HOW TO CREATE A COHESIVE BRAND IDENTITY

Building a brand is all about building trust. To build trust, your company must build a cohesive and consistent brand. As you consistently message and present cohesive branded content to your target audience, you'll build brand trust.

Research from Lucidpress found the consistent presentation of a brand can lead to a 33% increase in revenue. Brands with inconsistent logos, colors, fonts and messaging give users the impression that they cannot be trusted and negatively impact your company's image.

To help you build a cohesive brand, here are six elements of a cohesive brand identity.

6 ELEMENTS OF A COHESIVE BRAND IDENTITY


1. Logo

Your corporate logo is the face of your company and should have a primary role in your marketing, sales, and company content. Your logo should reflect your brand and resonate with your buyers.

A successful brand can be identified without a logo, company name, or tagline. For example, Doritos launched an ad campaign that didn't feature a logo or brand name but was easily identified as a Doritos ad.

Why did Doritos choose to create a campaign without a logo? One, they wanted to appeal to younger consumers who are sick and tired of branding being forced down their throats. As a popular and established brand, Doritos had confidence its brand identity would continue to attract its target audience without its recognizable logo.

Doritos went without any core branding elements in this ad campaign.

2. Brand Colors

As a designer, brand colors are as important to me as a logo. It may seem easy to pick out brand colors, but I've had some branding projects where color selection was more challenging than selecting a final logo.

Here's a retro color palette that I love because the colors balance each other and come together for a great retro theme.

Start by picking the main brand color and then select complimentary colors to accent it. You'll want a pop of color, and also a neutral color to tone down your brand colors. I often use Pinterest to find color palettes I love. I also use Coolors.com and Adobe's Color Wheel tool when building brand colors for clients.

Be sure to take brand color selection seriously. Your colors are an easy way for people to identify your brand. If you routinely change or add random colors to brand collateral, you'll ruin the cohesiveness of your brand and may even confuse your target audience.

3. Brand Fonts

Selecting a brand font is important to building a cohesive brand. Every piece of marketing and business materials should use your brand font to help build consistency.

You should make sure that your brand fonts all go together. Header fonts should be bolder, while paragraph fonts should be easier to read.

  • San Serif

  • Header Font

  • Paragraph Font

  • Web Font

4. Icons

From the images and icons on your website to social media posts, your brand should be reflected and consistent in all your marketing imagery. If you decide to go with icons to showcase your company's services, then use your brand colors in these icons and consistently use the selected icons across branded marketing collateral.

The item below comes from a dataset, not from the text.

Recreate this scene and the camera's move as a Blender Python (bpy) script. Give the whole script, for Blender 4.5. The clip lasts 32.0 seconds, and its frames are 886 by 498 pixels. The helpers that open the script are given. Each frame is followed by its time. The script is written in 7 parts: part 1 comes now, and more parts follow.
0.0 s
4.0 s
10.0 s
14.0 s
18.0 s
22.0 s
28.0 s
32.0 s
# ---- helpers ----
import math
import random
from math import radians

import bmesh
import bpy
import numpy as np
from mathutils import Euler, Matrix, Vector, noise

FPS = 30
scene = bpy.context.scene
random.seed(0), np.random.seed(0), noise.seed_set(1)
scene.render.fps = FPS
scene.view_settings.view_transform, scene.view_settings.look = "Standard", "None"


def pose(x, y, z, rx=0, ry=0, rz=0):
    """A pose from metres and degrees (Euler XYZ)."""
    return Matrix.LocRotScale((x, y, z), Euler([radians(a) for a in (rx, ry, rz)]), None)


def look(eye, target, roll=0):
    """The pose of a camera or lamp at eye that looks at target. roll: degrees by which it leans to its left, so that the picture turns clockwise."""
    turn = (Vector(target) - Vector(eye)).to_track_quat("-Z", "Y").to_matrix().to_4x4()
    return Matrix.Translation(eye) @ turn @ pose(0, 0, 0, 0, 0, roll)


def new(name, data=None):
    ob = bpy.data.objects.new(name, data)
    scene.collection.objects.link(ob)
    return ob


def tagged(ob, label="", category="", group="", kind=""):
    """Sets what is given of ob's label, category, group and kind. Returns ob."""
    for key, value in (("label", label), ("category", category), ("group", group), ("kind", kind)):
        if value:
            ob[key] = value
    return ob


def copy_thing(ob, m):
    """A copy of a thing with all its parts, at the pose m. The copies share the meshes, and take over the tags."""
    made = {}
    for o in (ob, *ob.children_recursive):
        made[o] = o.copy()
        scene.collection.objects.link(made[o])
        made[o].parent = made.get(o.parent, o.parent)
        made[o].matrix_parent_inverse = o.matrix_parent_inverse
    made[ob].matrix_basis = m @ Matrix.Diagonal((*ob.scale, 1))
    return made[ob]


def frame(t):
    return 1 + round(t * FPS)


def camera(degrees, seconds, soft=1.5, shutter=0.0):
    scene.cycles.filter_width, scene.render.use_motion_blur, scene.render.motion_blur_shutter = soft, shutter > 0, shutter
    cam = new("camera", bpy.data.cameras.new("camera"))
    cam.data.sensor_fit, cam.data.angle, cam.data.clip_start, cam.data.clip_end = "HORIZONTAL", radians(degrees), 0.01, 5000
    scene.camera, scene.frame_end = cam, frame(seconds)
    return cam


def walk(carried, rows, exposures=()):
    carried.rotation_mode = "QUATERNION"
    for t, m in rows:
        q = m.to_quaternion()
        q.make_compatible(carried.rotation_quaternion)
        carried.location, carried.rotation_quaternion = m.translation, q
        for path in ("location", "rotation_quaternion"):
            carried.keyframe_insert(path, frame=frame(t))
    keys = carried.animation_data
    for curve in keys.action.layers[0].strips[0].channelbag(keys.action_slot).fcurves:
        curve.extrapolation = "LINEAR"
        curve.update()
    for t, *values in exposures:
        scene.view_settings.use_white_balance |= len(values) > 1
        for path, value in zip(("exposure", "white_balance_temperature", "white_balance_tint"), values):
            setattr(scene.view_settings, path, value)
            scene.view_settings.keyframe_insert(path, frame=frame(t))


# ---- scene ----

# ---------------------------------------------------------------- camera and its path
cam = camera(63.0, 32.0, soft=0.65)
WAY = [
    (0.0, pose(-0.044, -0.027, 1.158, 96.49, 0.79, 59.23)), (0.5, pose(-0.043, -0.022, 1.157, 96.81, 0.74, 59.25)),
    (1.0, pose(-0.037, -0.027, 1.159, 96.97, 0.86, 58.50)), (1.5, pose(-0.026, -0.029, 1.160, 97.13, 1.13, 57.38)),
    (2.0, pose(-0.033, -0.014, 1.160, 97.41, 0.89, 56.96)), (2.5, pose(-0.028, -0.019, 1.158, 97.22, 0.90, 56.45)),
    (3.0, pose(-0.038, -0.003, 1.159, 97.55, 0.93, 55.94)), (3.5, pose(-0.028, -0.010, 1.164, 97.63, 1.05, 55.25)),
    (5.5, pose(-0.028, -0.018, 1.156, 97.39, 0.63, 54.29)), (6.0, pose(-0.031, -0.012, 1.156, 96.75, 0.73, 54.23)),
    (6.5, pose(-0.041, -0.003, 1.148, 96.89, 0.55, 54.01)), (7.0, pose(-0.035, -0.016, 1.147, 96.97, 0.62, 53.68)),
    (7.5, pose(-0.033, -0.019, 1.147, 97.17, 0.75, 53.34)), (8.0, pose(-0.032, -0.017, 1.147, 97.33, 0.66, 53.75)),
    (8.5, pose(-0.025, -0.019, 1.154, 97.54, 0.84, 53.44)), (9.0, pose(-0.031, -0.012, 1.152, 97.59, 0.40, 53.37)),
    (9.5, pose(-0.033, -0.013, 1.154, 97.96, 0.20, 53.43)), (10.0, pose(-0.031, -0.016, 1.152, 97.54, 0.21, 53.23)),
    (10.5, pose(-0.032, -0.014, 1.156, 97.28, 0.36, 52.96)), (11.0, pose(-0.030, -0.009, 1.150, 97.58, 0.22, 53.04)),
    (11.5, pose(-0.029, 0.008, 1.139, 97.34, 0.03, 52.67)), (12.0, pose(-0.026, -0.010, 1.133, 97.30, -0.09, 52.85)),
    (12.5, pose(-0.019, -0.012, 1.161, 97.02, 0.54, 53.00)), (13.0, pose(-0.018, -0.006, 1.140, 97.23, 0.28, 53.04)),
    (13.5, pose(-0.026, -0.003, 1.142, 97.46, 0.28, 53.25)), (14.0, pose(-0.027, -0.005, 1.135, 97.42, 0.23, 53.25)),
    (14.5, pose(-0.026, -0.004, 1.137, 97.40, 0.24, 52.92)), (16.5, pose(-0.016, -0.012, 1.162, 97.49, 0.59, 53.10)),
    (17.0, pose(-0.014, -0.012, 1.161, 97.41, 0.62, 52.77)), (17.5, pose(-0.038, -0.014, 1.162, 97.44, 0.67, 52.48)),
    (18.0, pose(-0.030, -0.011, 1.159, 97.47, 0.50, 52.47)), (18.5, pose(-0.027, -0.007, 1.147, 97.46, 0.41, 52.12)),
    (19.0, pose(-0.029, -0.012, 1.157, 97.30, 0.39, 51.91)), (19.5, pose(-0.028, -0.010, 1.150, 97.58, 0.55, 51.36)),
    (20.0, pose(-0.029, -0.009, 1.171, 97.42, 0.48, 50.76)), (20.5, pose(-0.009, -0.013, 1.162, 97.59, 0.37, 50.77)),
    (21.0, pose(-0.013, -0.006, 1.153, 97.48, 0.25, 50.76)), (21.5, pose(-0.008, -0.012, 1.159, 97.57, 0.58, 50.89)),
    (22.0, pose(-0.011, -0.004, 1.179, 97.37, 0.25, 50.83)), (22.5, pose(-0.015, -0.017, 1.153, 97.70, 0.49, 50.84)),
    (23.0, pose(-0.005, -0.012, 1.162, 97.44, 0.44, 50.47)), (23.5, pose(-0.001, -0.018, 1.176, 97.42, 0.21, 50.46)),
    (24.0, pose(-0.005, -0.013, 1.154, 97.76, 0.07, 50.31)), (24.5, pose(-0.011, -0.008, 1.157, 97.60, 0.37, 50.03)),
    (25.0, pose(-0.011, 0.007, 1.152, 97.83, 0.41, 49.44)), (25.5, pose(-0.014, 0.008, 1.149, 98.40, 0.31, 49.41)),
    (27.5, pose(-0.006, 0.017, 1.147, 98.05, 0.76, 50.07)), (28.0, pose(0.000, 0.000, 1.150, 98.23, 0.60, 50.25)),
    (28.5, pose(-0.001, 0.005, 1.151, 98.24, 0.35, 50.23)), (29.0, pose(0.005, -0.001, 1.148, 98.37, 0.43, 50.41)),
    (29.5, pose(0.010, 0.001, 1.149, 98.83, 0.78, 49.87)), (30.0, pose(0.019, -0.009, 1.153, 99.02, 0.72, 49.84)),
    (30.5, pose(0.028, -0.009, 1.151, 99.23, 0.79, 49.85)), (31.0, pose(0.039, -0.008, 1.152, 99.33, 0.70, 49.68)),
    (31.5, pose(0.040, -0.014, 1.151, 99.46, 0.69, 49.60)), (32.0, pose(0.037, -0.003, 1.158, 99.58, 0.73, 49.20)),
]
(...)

For clients with unique products or services, it can be hard to find icons that capture your brand on icon sites. Think about hiring a designer to create custom icons for you. You can use custom icons in place of a product logo.

Your icons should go along with your brand style. If your logo features circle, then use a circle behind your icon to stay on brand. If your brand is minimalistic, then don't keep your icon simple and minimal. Below are example of how an icon can be styled to fit your brand aesthetic.

Here's an example of how an icon can be styled to meet your brand aesthetic.


5. Images/Illustrations

Brands need images that capture what they do or showcase their target audience. Ideally you can take your own photos of your employees and/or customers.

But capturing custom photography may not always be possible. You also can choose to buy stock photos. More recently, brands have started using graphics and illustrations in place of images. Graphics and illustrations used as branded visual imagery can help depict concepts that can't be captured in a single photograph.

When selecting brand imagery, be sure to find visuals that capture your industry in a unique way. There's a lot of brand imagery that is overplayed and fails to capture what makes a brand unique.

Here's a brand visual that I designed for TREW Marketing that captures the technical and engineering industry that TREW serves.

6. Shapes + Patterns

Another way to stay on brand is to use consistent shapes and patterns throughout your branded material. If your logo is a square, you can use squares in social graphics and as elements on branded marketing materials to echo your overall brand. These elements are useful in making the look of your design more cohesive and add some variety to your design.

You might use brand shapes in:

  • Social graphics

  • Icons

  • Page number elements

  • Cover images

  • Background images

Below is a custom brand pattern that I created for TREW Marketing. TREW’s whole website used electronic board patterns to show that they are a technical marketing agency. When I designed TREW’s website, we had trouble finding stock images that showcased technical marketing, so we chose to use a brand pattern instead. This pattern is designed with mostly circles and lines carefully balanced together.